• [Dataset excerpts]:
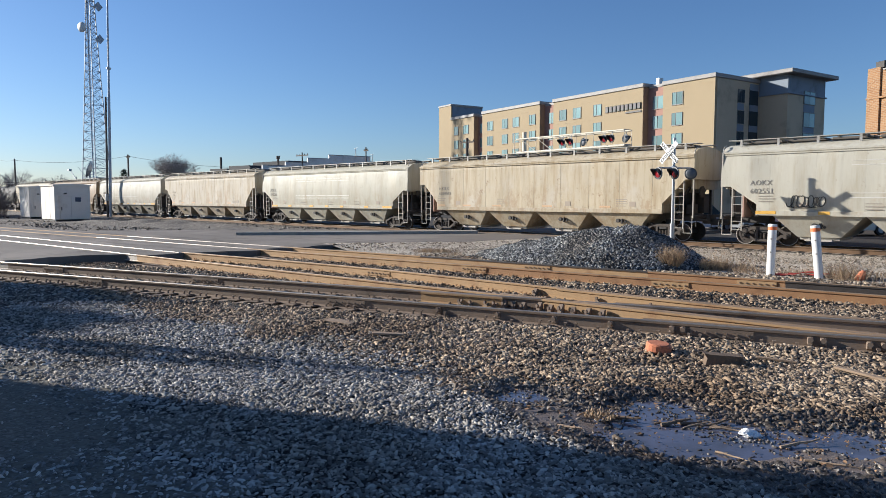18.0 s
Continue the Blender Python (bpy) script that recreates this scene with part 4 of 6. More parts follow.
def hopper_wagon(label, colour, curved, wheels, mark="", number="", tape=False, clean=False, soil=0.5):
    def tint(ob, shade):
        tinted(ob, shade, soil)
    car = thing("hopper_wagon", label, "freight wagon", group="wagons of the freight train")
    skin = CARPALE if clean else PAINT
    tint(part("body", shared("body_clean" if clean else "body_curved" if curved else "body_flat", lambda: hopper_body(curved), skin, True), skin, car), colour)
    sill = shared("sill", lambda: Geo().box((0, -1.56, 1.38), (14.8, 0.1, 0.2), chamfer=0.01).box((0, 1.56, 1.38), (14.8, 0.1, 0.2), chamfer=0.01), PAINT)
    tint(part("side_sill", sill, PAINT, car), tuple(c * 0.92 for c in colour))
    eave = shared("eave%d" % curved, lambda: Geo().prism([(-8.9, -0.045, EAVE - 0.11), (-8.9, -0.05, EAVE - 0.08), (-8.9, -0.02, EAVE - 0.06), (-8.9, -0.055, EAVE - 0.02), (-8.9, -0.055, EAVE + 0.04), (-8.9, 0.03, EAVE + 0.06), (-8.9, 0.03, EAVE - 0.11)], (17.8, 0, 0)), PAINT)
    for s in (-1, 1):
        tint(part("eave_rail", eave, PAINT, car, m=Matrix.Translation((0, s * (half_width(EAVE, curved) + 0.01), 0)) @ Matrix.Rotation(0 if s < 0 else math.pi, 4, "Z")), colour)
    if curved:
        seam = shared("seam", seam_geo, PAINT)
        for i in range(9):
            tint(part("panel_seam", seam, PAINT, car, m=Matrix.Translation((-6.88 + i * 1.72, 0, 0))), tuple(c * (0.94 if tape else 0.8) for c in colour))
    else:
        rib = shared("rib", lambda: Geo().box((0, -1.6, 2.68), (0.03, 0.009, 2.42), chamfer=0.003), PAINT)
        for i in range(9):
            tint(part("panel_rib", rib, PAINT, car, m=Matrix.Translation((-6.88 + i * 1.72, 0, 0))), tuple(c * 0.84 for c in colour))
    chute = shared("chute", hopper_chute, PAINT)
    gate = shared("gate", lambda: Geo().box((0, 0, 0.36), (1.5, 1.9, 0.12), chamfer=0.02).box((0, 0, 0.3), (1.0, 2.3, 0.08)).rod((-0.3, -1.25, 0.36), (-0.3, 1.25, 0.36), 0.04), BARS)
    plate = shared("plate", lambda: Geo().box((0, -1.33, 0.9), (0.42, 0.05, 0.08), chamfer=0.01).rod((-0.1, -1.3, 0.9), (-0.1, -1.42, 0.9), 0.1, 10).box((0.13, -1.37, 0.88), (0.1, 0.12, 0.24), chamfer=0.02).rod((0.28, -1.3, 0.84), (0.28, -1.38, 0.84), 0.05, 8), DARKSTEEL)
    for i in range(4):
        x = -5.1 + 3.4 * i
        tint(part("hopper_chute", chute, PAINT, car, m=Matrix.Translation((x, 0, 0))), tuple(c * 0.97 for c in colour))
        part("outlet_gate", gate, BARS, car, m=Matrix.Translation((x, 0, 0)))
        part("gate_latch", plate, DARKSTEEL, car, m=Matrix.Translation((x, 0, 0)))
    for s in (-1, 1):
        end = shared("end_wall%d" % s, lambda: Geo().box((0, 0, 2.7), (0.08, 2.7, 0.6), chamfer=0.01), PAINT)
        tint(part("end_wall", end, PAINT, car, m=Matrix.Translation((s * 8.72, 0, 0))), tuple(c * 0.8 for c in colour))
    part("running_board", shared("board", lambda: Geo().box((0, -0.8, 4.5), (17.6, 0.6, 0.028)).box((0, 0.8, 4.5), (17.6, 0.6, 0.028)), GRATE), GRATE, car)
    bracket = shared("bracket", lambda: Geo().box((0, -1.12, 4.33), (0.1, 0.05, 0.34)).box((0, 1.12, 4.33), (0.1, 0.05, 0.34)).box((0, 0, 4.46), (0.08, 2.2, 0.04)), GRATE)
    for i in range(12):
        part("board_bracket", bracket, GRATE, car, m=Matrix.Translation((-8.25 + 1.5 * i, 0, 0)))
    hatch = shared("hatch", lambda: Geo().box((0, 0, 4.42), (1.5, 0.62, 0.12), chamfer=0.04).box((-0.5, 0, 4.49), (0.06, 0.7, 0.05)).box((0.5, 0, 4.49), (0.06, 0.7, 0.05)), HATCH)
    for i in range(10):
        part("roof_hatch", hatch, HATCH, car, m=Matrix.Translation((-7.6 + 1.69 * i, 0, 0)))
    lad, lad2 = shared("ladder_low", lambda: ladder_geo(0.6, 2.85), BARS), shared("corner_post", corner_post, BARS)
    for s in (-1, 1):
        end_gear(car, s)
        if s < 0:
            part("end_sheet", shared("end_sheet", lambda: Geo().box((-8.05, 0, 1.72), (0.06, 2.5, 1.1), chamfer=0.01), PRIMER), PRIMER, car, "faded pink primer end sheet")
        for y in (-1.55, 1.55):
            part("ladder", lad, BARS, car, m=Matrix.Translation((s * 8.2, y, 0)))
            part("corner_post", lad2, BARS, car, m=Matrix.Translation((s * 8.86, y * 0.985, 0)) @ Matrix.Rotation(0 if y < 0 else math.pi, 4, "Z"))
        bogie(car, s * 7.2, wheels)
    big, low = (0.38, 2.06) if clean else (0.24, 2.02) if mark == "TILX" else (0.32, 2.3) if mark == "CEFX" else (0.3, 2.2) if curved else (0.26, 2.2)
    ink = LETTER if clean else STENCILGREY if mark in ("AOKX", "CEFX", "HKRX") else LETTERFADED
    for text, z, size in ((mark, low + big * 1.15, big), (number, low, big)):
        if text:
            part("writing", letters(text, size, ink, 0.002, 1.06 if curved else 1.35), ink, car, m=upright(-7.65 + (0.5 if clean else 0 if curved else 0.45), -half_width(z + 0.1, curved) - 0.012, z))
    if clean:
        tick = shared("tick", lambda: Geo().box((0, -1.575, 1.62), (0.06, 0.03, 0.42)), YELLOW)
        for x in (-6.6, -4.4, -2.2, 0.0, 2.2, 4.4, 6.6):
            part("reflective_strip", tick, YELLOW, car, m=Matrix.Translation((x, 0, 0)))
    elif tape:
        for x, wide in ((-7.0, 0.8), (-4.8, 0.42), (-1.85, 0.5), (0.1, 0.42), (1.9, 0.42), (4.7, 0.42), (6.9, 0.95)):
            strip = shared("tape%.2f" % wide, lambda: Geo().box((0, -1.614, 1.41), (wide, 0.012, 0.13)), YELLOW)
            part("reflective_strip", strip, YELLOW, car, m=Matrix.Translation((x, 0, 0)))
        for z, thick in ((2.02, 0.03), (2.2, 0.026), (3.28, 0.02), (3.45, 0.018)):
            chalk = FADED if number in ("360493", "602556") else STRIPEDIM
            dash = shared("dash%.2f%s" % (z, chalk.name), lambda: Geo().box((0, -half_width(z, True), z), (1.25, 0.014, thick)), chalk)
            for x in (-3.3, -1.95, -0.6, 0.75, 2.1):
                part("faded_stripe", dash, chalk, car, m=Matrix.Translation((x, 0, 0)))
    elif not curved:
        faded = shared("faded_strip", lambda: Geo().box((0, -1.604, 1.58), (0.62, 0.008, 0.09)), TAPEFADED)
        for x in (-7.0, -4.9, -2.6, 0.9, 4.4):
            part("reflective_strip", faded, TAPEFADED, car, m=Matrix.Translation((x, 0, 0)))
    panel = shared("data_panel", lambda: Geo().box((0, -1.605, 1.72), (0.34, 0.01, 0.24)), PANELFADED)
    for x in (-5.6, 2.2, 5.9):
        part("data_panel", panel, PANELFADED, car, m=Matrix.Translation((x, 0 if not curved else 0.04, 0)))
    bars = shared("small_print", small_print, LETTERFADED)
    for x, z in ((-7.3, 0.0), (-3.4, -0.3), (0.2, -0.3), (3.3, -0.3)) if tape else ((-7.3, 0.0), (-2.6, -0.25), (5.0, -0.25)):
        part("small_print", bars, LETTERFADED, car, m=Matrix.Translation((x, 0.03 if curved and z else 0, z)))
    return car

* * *

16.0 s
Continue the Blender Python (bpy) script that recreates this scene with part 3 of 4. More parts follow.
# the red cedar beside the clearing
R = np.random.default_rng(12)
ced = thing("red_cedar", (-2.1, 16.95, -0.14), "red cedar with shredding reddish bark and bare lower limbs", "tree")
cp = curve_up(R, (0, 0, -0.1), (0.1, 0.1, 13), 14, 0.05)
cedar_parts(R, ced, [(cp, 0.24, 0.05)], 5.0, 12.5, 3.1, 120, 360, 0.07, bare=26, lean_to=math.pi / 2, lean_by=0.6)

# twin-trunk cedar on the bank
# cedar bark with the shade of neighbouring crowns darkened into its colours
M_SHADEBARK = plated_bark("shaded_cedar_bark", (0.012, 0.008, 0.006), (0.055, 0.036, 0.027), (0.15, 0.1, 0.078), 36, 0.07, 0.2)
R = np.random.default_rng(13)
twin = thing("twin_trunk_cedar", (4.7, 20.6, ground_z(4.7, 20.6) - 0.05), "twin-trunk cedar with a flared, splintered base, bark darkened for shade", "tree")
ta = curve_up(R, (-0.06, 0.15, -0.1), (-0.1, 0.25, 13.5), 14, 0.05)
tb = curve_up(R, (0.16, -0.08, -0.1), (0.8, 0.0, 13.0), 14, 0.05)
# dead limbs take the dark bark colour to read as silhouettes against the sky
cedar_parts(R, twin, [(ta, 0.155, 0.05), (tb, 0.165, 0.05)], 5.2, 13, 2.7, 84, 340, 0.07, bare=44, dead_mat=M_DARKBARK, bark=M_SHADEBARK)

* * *

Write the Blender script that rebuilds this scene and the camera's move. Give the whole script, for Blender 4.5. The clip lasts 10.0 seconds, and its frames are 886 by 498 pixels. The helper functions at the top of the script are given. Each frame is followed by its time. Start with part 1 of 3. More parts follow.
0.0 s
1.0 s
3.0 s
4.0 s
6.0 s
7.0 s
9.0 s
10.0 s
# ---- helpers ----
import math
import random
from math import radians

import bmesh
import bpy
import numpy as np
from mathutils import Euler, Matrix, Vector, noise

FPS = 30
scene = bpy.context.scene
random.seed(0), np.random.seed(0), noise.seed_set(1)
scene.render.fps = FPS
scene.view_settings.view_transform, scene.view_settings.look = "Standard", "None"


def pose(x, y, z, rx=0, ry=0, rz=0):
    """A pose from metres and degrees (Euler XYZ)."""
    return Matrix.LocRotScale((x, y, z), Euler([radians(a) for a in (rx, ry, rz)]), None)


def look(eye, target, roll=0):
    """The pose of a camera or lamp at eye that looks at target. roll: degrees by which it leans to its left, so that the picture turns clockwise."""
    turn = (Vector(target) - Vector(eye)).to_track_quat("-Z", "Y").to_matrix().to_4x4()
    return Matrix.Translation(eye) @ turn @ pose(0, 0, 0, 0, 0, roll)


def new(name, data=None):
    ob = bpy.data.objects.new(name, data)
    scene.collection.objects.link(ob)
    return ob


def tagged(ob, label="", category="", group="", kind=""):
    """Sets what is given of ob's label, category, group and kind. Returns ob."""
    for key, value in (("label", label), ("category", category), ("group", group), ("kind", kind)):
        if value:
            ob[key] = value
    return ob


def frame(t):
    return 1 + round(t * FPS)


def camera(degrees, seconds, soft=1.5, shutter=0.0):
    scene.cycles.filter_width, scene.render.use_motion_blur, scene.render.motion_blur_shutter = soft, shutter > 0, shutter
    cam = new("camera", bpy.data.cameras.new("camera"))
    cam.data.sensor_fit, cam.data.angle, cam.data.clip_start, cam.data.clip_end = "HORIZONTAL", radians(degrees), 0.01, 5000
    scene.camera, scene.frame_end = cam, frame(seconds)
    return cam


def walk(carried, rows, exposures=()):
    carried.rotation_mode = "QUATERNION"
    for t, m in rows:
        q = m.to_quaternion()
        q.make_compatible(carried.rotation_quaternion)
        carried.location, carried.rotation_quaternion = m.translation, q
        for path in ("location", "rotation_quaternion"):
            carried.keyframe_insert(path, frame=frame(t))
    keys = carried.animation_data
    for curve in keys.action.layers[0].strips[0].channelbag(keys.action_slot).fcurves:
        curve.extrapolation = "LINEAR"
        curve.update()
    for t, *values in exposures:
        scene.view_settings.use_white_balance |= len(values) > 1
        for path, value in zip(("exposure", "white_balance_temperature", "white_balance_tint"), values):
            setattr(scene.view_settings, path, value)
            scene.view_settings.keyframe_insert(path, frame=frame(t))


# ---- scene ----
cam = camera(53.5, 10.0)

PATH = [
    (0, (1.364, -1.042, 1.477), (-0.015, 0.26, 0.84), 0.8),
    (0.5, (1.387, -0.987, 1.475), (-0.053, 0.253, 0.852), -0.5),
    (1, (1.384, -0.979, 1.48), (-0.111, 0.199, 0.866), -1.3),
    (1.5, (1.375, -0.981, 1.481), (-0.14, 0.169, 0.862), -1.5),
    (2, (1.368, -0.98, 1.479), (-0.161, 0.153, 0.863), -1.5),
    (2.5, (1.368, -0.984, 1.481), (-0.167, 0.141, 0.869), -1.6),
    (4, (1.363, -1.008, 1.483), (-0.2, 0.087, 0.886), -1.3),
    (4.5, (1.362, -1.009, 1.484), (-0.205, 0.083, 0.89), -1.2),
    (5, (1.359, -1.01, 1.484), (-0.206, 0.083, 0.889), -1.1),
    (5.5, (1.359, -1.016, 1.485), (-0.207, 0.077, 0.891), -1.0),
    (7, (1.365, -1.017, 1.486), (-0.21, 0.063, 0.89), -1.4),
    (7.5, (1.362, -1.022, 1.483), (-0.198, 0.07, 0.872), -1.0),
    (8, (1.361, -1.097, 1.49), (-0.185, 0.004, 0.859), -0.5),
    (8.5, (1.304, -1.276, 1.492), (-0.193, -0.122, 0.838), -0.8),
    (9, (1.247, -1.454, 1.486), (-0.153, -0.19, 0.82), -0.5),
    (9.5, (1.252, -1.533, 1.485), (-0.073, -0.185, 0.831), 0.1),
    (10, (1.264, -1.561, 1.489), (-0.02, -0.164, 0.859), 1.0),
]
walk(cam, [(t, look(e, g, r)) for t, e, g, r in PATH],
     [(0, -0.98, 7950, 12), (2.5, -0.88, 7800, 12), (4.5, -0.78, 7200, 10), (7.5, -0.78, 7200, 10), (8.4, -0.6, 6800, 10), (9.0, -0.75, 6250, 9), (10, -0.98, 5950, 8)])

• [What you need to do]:
Gather each line of the listing that holds the string "keys".

• [Full response]:
    keys = carried.animation_data
    for curve in keys.action.layers[0].strips[0].channelbag(keys.action_slot).fcurves:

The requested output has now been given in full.